**Instructions for the task:**
Retype every entry exactly, character for character.
===
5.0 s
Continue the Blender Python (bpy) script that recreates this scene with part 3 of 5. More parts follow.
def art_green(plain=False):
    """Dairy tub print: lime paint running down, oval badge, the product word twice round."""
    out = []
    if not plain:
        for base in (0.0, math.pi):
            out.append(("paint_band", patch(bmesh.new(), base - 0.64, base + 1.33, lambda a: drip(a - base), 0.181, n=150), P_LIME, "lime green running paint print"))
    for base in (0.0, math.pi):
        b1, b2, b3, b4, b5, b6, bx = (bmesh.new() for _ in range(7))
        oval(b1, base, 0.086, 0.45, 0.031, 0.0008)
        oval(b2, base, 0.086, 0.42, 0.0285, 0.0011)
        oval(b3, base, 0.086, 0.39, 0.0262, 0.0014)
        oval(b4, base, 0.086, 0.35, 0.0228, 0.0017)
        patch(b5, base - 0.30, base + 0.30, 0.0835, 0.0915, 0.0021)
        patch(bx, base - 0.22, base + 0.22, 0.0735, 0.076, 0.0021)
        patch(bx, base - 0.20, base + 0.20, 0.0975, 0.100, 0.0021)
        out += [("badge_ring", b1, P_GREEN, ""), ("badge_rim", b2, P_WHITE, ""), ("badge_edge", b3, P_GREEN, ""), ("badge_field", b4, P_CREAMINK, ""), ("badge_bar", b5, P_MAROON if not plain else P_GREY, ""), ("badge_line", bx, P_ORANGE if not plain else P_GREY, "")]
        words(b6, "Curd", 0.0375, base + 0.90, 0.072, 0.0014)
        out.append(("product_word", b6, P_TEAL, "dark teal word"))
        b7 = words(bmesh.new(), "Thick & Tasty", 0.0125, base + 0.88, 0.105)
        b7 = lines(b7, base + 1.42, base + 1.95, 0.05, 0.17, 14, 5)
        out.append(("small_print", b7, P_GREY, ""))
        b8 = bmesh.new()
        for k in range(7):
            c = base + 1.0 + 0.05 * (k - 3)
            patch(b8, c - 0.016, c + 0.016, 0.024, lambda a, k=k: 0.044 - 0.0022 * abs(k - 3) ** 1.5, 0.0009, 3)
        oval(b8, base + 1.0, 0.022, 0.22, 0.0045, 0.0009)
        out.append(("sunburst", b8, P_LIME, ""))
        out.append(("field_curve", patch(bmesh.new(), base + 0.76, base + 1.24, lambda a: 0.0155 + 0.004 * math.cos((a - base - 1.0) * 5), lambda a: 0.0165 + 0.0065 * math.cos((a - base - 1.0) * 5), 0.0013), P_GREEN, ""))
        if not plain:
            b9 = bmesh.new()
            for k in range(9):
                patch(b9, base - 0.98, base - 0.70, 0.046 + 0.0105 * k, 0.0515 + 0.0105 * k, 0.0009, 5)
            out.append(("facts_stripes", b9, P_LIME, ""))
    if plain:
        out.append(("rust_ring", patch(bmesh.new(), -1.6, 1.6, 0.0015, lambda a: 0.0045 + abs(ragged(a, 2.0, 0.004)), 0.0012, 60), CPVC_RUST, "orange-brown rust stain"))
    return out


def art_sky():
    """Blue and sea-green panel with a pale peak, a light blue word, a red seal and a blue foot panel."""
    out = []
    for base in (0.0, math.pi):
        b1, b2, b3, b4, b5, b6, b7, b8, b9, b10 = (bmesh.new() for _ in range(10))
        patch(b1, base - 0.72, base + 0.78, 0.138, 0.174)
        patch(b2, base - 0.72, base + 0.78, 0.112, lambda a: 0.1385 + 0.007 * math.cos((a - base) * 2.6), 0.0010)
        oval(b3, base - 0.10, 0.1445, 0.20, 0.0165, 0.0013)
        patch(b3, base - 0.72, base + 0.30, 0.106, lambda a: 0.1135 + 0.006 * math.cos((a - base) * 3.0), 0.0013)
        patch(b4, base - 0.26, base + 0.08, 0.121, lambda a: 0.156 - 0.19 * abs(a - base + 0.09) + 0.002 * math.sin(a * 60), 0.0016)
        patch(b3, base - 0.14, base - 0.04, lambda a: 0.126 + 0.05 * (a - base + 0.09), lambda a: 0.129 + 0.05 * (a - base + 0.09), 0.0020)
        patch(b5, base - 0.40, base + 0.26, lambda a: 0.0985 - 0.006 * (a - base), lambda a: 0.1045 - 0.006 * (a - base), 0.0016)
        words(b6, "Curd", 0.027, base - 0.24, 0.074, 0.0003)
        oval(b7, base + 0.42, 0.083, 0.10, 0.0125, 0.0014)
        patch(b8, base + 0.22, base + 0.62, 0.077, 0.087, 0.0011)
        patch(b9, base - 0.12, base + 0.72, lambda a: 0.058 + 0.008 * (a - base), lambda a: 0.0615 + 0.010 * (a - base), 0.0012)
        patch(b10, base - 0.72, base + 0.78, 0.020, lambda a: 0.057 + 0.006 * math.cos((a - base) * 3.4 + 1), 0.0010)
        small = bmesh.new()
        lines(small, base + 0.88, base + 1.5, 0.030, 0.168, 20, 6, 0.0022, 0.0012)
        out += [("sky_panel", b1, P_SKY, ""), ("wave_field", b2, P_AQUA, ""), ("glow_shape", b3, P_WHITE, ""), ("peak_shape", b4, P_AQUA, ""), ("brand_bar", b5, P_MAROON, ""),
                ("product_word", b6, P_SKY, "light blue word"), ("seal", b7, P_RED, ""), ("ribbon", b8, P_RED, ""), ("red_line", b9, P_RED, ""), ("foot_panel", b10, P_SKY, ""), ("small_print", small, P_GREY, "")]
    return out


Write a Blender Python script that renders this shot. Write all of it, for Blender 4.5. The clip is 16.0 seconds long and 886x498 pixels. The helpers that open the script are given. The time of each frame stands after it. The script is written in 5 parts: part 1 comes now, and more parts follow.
===
**Exercise answer:**
5.0 s
Continue the Blender Python (bpy) script that recreates this scene with part 3 of 5. More parts follow.
def art_green(plain=False):
    """Dairy tub print: lime paint running down, oval badge, the product word twice round."""
    out = []
    if not plain:
        for base in (0.0, math.pi):
            out.append(("paint_band", patch(bmesh.new(), base - 0.64, base + 1.33, lambda a: drip(a - base), 0.181, n=150), P_LIME, "lime green running paint print"))
    for base in (0.0, math.pi):
        b1, b2, b3, b4, b5, b6, bx = (bmesh.new() for _ in range(7))
        oval(b1, base, 0.086, 0.45, 0.031, 0.0008)
        oval(b2, base, 0.086, 0.42, 0.0285, 0.0011)
        oval(b3, base, 0.086, 0.39, 0.0262, 0.0014)
        oval(b4, base, 0.086, 0.35, 0.0228, 0.0017)
        patch(b5, base - 0.30, base + 0.30, 0.0835, 0.0915, 0.0021)
        patch(bx, base - 0.22, base + 0.22, 0.0735, 0.076, 0.0021)
        patch(bx, base - 0.20, base + 0.20, 0.0975, 0.100, 0.0021)
        out += [("badge_ring", b1, P_GREEN, ""), ("badge_rim", b2, P_WHITE, ""), ("badge_edge", b3, P_GREEN, ""), ("badge_field", b4, P_CREAMINK, ""), ("badge_bar", b5, P_MAROON if not plain else P_GREY, ""), ("badge_line", bx, P_ORANGE if not plain else P_GREY, "")]
        words(b6, "Curd", 0.0375, base + 0.90, 0.072, 0.0014)
        out.append(("product_word", b6, P_TEAL, "dark teal word"))
        b7 = words(bmesh.new(), "Thick & Tasty", 0.0125, base + 0.88, 0.105)
        b7 = lines(b7, base + 1.42, base + 1.95, 0.05, 0.17, 14, 5)
        out.append(("small_print", b7, P_GREY, ""))
        b8 = bmesh.new()
        for k in range(7):
            c = base + 1.0 + 0.05 * (k - 3)
            patch(b8, c - 0.016, c + 0.016, 0.024, lambda a, k=k: 0.044 - 0.0022 * abs(k - 3) ** 1.5, 0.0009, 3)
        oval(b8, base + 1.0, 0.022, 0.22, 0.0045, 0.0009)
        out.append(("sunburst", b8, P_LIME, ""))
        out.append(("field_curve", patch(bmesh.new(), base + 0.76, base + 1.24, lambda a: 0.0155 + 0.004 * math.cos((a - base - 1.0) * 5), lambda a: 0.0165 + 0.0065 * math.cos((a - base - 1.0) * 5), 0.0013), P_GREEN, ""))
        if not plain:
            b9 = bmesh.new()
            for k in range(9):
                patch(b9, base - 0.98, base - 0.70, 0.046 + 0.0105 * k, 0.0515 + 0.0105 * k, 0.0009, 5)
            out.append(("facts_stripes", b9, P_LIME, ""))
    if plain:
        out.append(("rust_ring", patch(bmesh.new(), -1.6, 1.6, 0.0015, lambda a: 0.0045 + abs(ragged(a, 2.0, 0.004)), 0.0012, 60), CPVC_RUST, "orange-brown rust stain"))
    return out


def art_sky():
    """Blue and sea-green panel with a pale peak, a light blue word, a red seal and a blue foot panel."""
    out = []
    for base in (0.0, math.pi):
        b1, b2, b3, b4, b5, b6, b7, b8, b9, b10 = (bmesh.new() for _ in range(10))
        patch(b1, base - 0.72, base + 0.78, 0.138, 0.174)
        patch(b2, base - 0.72, base + 0.78, 0.112, lambda a: 0.1385 + 0.007 * math.cos((a - base) * 2.6), 0.0010)
        oval(b3, base - 0.10, 0.1445, 0.20, 0.0165, 0.0013)
        patch(b3, base - 0.72, base + 0.30, 0.106, lambda a: 0.1135 + 0.006 * math.cos((a - base) * 3.0), 0.0013)
        patch(b4, base - 0.26, base + 0.08, 0.121, lambda a: 0.156 - 0.19 * abs(a - base + 0.09) + 0.002 * math.sin(a * 60), 0.0016)
        patch(b3, base - 0.14, base - 0.04, lambda a: 0.126 + 0.05 * (a - base + 0.09), lambda a: 0.129 + 0.05 * (a - base + 0.09), 0.0020)
        patch(b5, base - 0.40, base + 0.26, lambda a: 0.0985 - 0.006 * (a - base), lambda a: 0.1045 - 0.006 * (a - base), 0.0016)
        words(b6, "Curd", 0.027, base - 0.24, 0.074, 0.0003)
        oval(b7, base + 0.42, 0.083, 0.10, 0.0125, 0.0014)
        patch(b8, base + 0.22, base + 0.62, 0.077, 0.087, 0.0011)
        patch(b9, base - 0.12, base + 0.72, lambda a: 0.058 + 0.008 * (a - base), lambda a: 0.0615 + 0.010 * (a - base), 0.0012)
        patch(b10, base - 0.72, base + 0.78, 0.020, lambda a: 0.057 + 0.006 * math.cos((a - base) * 3.4 + 1), 0.0010)
        small = bmesh.new()
        lines(small, base + 0.88, base + 1.5, 0.030, 0.168, 20, 6, 0.0022, 0.0012)
        out += [("sky_panel", b1, P_SKY, ""), ("wave_field", b2, P_AQUA, ""), ("glow_shape", b3, P_WHITE, ""), ("peak_shape", b4, P_AQUA, ""), ("brand_bar", b5, P_MAROON, ""),
                ("product_word", b6, P_SKY, "light blue word"), ("seal", b7, P_RED, ""), ("ribbon", b8, P_RED, ""), ("red_line", b9, P_RED, ""), ("foot_panel", b10, P_SKY, ""), ("small_print", small, P_GREY, "")]
    return out


Write a Blender Python script that renders this shot. Write all of it, for Blender 4.5. The clip is 16.0 seconds long and 886x498 pixels. The helpers that open the script are given. The time of each frame stands after it. The script is written in 5 parts: part 1 comes now, and more parts follow.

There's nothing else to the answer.